Littéralement tombé sous le charme de l’écrivain, tout au moins subjugué par son style inimitable, Christophe Malavoy a puisé dans les propres écrits de Céline (D’un château l’autre, Nord et Rigodon, parus entre 1957 et 1969) pour raconter ce drôle de voyage d’affaires. La faconde de « l’ermite de Meudon » ouvre un boulevard aux frères Paul et Gaëtan Brizzi pour peindre le tableau d’un monde aux abois. Leur trait expressif et généreux allié à leur sens éprouvé de l’animation rendent à ce voyage sa vraie dimension : celle d’une odyssée dont les héros sont ballotés d’hôtels éventrés en dîners faméliques, et qui assistent chemin faisant à la décomposition d’un monde.
On connaît les étapes et les pèlerins de cet exode à l’envers. À mesure que « ça sentait le roussi à Paris, tout le monde foutait le camp ». À Baden-Baden, première halte du périple, Céline voit donc débarquer son vieux pote La Vigue, l’acteur Robert Le Vigan, antisémite et collabo notoire, hanté par son rôle du Christ dans un film de Duvivier en 1935, en provenance directe du tournage des Enfants du Paradis. De là, Céline est obligé de gagner Berlin, où il a été affecté comme médecin au Ministère de la Santé. La capitale du Reich vit déjà le chaos des bombardements aériens. Aussi la petite troupe est-elle évacuée vers Zornhof, dans le château d’un comte où délitement des mœurs et adoration fanatique du Führer font encore bon ménage. Puis c’est l’étape-clé de Sigmaringen, où Céline se rend de son plein gré à défaut de pouvoir rejoindre le Danemark de suite. Céline y retrouve la lie du régime de Vichy. Tout le gratin du dernier gouvernement Laval – « un plateau de condamnés à mort » – y joue la tragi-comédie du pouvoir et tient sa cour auprès de « Philippe le Dernier », dont Céline devient le médecin personnel. Le dîner qui suit l’annonce de la chute de Strasbourg est un grand moment. Céline y donne avec délectation la réplique à Brinon, Darnand, Luchaire et leur délivre l’oracle : ils y passeront tous.

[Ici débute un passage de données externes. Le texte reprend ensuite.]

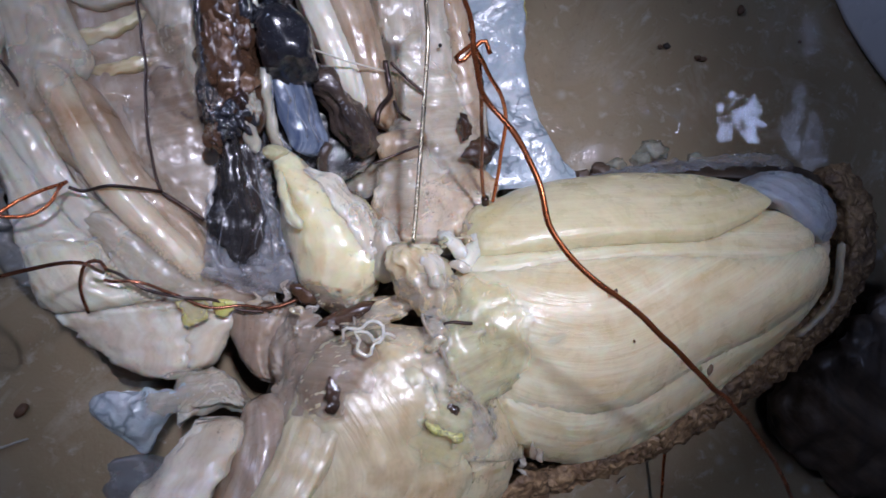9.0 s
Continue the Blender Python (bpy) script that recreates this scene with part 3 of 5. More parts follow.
strand("crease_band", [
    (-5.2, 22.8, 16.1, -2.2, 22.8, 16.1, 1.6, 2.0),
    (-1.6, 14.6, 15.6, 1.1, 14.5, 15.6, 1.6, 2.0),
    (1.7, 7.9, 15.6, 5.1, 7.2, 15.6, 1.6, 2.0),
    (4.8, 2.4, 15.6, 9.2, 1.6, 15.6, 1.6, 2.0),
    (9.2, -4.4, 15.7, 13.3, -4.5, 15.7, 1.3, 2.0),
    (13.4, -9.5, 15.2, 17.6, -9.7, 15.2, 1.3, 2.0),
], ROSY, specimen, seed=7.0, ends=(2, 3), rise=1.05, soft=True, around=64)
strand("belly_wall", [
    (6.2, 37.8, 12.9, 23.8, 35.5, 12.9, 2.5, 3.0),
    (4.8, 28.5, 12.9, 22.6, 26.1, 12.9, 2.5, 3.0),
    (4.7, 19.3, 13.4, 21.4, 17.1, 13.4, 2.6, 3.0),
    (6.6, 14.0, 13.9, 23.2, 13.0, 13.9, 2.8, 3.0),
    (9.3, 7.2, 14.4, 23.5, 5.5, 14.4, 2.8, 3.0),
    (12.8, 1.0, 14.9, 22.4, -0.6, 14.9, 2.5, 3.0),
    (16.6, -4.7, 15.0, 21.4, -4.8, 15.0, 1.9, 2.0),
], BELLY, specimen, label="thin pale inner belly wall", seed=8.0, lump=0.25, ridge=0.12, ends=(0, 3), rise=1.05, soft=True, around=64)
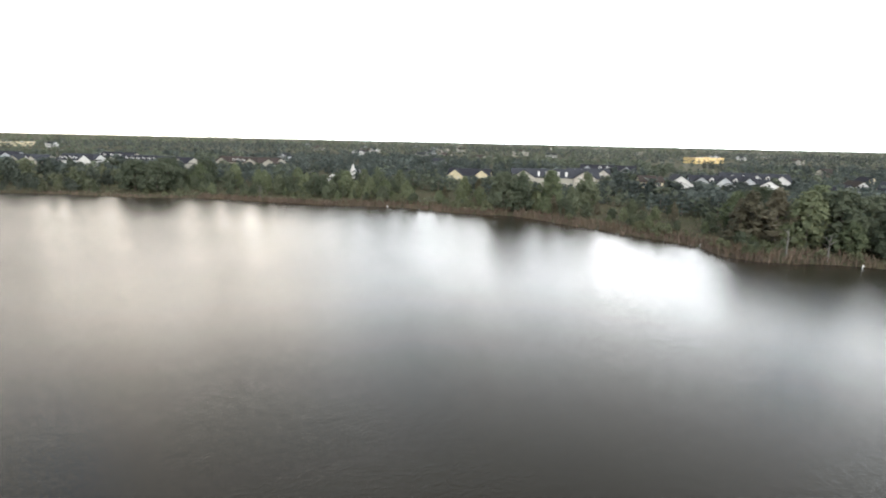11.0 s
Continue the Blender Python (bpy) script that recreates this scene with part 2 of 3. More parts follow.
BROWN = material("brown_shingles", (0.062, 0.05, 0.046), 0.9, 0.65, 1.2, 0.12, 0.03, shine=0.06)
SLATE = material("grey_shingles", (0.19, 0.19, 0.20), 0.9, 0.7, 1.2, 0.12, 0.03, shine=0.06)
MEMBRANE = material("white_roof_membrane", (0.72, 0.71, 0.68), 0.7, 0.85, 0.1, 0.03)
GLASS = material("window_glass", (0.035, 0.04, 0.048), 0.08, 0.9, 0.5, 0.1)
CARPAINT = material("white_car_paint", (0.75, 0.76, 0.77), 0.25, 0.97, 0.5, 0.08)
DARKPAINT = material("dark_car_paint", (0.06, 0.07, 0.09), 0.25, 0.9, 0.5, 0.1)
RUBBER = material("tyre_rubber", (0.025, 0.025, 0.026), 0.9, 0.8, 2.0, 0.05)


# ---- mesh helpers ----
def mesh(name, verts, faces, mat):
    me = bpy.data.meshes.new(name)
    me.from_pydata([tuple(v) for v in verts], [], [tuple(f) for f in faces])
    me.materials.append(mat)
    me.update()
    return me


def part(name, me, parent=None, at=None, label=""):
    """One mesh object, under a thing or a part."""
    ob = new(name, me)
    if parent is not None:
        ob.parent = parent
    if at is not None:
        ob.matrix_local = at
    return tagged(ob, label)


def empty(name, m, label, category, group=""):
    ob = new(name)
    ob.empty_display_size = 0.5
    ob.matrix_world = m
    return tagged(ob, label, category, group)


def block(x0, x1, y0, y1, z0, z1):
    v = [(x, y, z) for z in (z0, z1) for y in (y0, y1) for x in (x0, x1)]
    return v, [(0, 2, 3, 1), (4, 5, 7, 6), (0, 1, 5, 4), (2, 6, 7, 3), (0, 4, 6, 2), (1, 3, 7, 5)]


def joined(*pieces):
    verts, faces = [], []
    for v, f in pieces:
        k = len(verts)
        verts += v
        faces += [tuple(i + k for i in q) for q in f]
    return verts, faces


def gabled(length, depth, eave, ridge, base=-1.0):
    """Walls under a saddle roof, the ridge along x."""
    a, d = length / 2, depth / 2
    v = []
    for x in (-a, a):
        v += [(x, -d, base), (x, d, base), (x, d, eave), (x, 0, ridge), (x, -d, eave)]
    return v, [(0, 4, 3, 2, 1), (5, 6, 7, 8, 9), (0, 5, 9, 4), (1, 2, 7, 6), (0, 1, 6, 5), (4, 9, 8, 3), (3, 8, 7, 2)]


def saddle(length, depth, eave, ridge, over=0.5, thick=0.28):
    """Two roof slabs with overhang and thickness."""
    a, d = length / 2 + over, depth / 2
    slope = (ridge - eave) / d
    out, low = d + over, eave - slope * over
    v = []
    for x in (-a, a):
        for s in (0.03, thick):
            v += [(x, -out, low + s), (x, 0, ridge + s), (x, out, low + s)]
    return v, [(0, 1, 4, 3), (1, 2, 5, 4), (6, 9, 10, 7), (7, 10, 11, 8), (3, 4, 10, 9), (4, 5, 11, 10), (0, 6, 7, 1), (1, 7, 8, 2), (0, 3, 9, 6), (2, 8, 11, 5)]


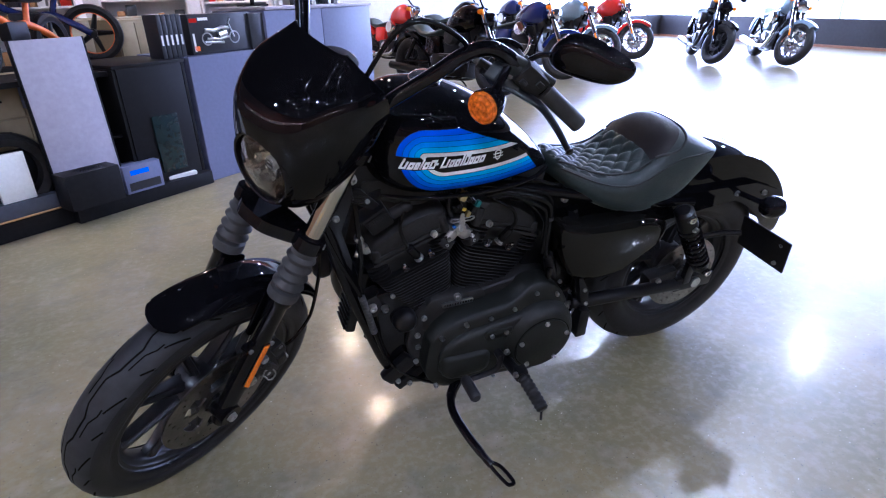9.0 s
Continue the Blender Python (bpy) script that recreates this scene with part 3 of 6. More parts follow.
    lathe(bm, [(0.0295, 0.0), (0.03, 0.006), (0.027, 0.009), (0.023, 0.0075), (0.016, 0.012), (0.012, 0.0105), (0.006, 0.0135), (0.0001, 0.014)], sc, "X", 32)
    part("signal_lens", bm, SIGNAL, sig, "amber lens")

# small round speedometer behind the cowl
bm = bmesh.new()
lathe(bm, [(0.0001, 0.03), (0.04, 0.03), (0.046, 0.026), (0.048, -0.02), (0.03, -0.04), (0.0001, -0.04)], (1.135, 0, 1.075), "Z", 32)
part("speedometer", bm, CHROME, bike, "round chrome-rimmed gauge", FORK)

# ---- fuel tank with its painted bands ----
TANK_X = [0.565, 0.58, 0.61, 0.66, 0.73, 0.80, 0.87, 0.93, 0.98, 1.02, 1.05, 1.065]
TANK_TOP = [0.785, 0.80, 0.838, 0.885, 0.94, 0.98, 1.006, 1.014, 1.012, 0.998, 0.965, 0.93]
TANK_LOW = [0.777, 0.776, 0.775, 0.772, 0.768, 0.765, 0.766, 0.770, 0.780, 0.80, 0.83, 0.87]
TANK_W = [0.02, 0.045, 0.068, 0.095, 0.122, 0.138, 0.143, 0.14, 0.128, 0.10, 0.06, 0.03]


def smooth_step(xs, ys, x):
    i = int(np.clip(np.searchsorted(xs, x) - 1, 0, len(xs) - 2))
    def slope(k):
        a, b = max(k - 1, 0), min(k + 1, len(xs) - 1)
        return (ys[b] - ys[a]) / (xs[b] - xs[a])
    h = xs[i + 1] - xs[i]
    t = float(np.clip((x - xs[i]) / h, 0, 1))
    return ((2 * t ** 3 - 3 * t ** 2 + 1) * ys[i] + (t ** 3 - 2 * t * t + t) * h * slope(i) + (-2 * t ** 3 + 3 * t * t) * ys[i + 1] + (t ** 3 - t * t) * h * slope(i + 1))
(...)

Il obtient enfin le précieux sésame de l’Obersturmführer Von Raumnitz lui permettant de prendre le train pour Copenhague. Il va pouvoir quitter « ce trou à rat », s’installer provisoirement dans la capitale danoise, d’où il ne rentrera en France qu’en 1951, après son amnistie.
Mais Mister Céline est aussi le Docteur Destouches. Il a beau crier, vitupérer, maudire, il reste au fond de son être une étincelle d’humanité qui ne demande qu’à soulager son prochain à la moindre occasion. Cet apôtre de l’antisémitisme soigne ses voisins juifs, sauve sans arrière-pensée la mise d’une voyageuse sans papiers, console une jeune allemande violée. Il porte le deuil de l’Humanité depuis son expérience traumatisante de 1914. « Je souffre d’avoir vu trop loin », déclare-t-il à qui lui reproche de ne jamais être heureux, ne serait-ce qu’un instant. Cette révélation sur la condition humaine l’a paradoxalement miné pour le restant de ses jours, mais libéré de presque tous les tabous. Il peut dire à un officier nazi qu’Hitler est « un ballot, une fripouille, un gâteux, un surbranlé », il ne calcule plus, vit sa mort à crédit. « La condition humaine, c’est la souffrance, et je n’aime pas la souffrance, ni pour moi ni pour les autres » déclare-t-il au seuil de sa vie. Sans chercher à dédiaboliser l’auteur du Voyage, cet album offre le grand intérêt de voir et d’entendre le jugement décomplexé d’un témoin du crépuscule de l’État Français en exil.
La Cavale du Dr Destouches. Christophe Malavoy (scénario). Paul et Gaëtan Brizzi (dessin). Futuropolis. 96 pages. 17 €
Les 5 premières planches :
La France de Vichy, la collaboration, ce « passé qui ne passe pas » selon la formule de Conan et Rousso : en décrivant les trajectoires de Pétain, Mitterrand et Céline pendant l’Occupation, ces trois albums apportent leur modeste pierre à l’édifice de la compréhension historique. On ne pourra pas reprocher au 9e art de se pencher, sur un ton docte ou plus caustique, sur cette époque charnière, tout en s’inscrivant à bon escient dans une nécessaire démarche commémorative.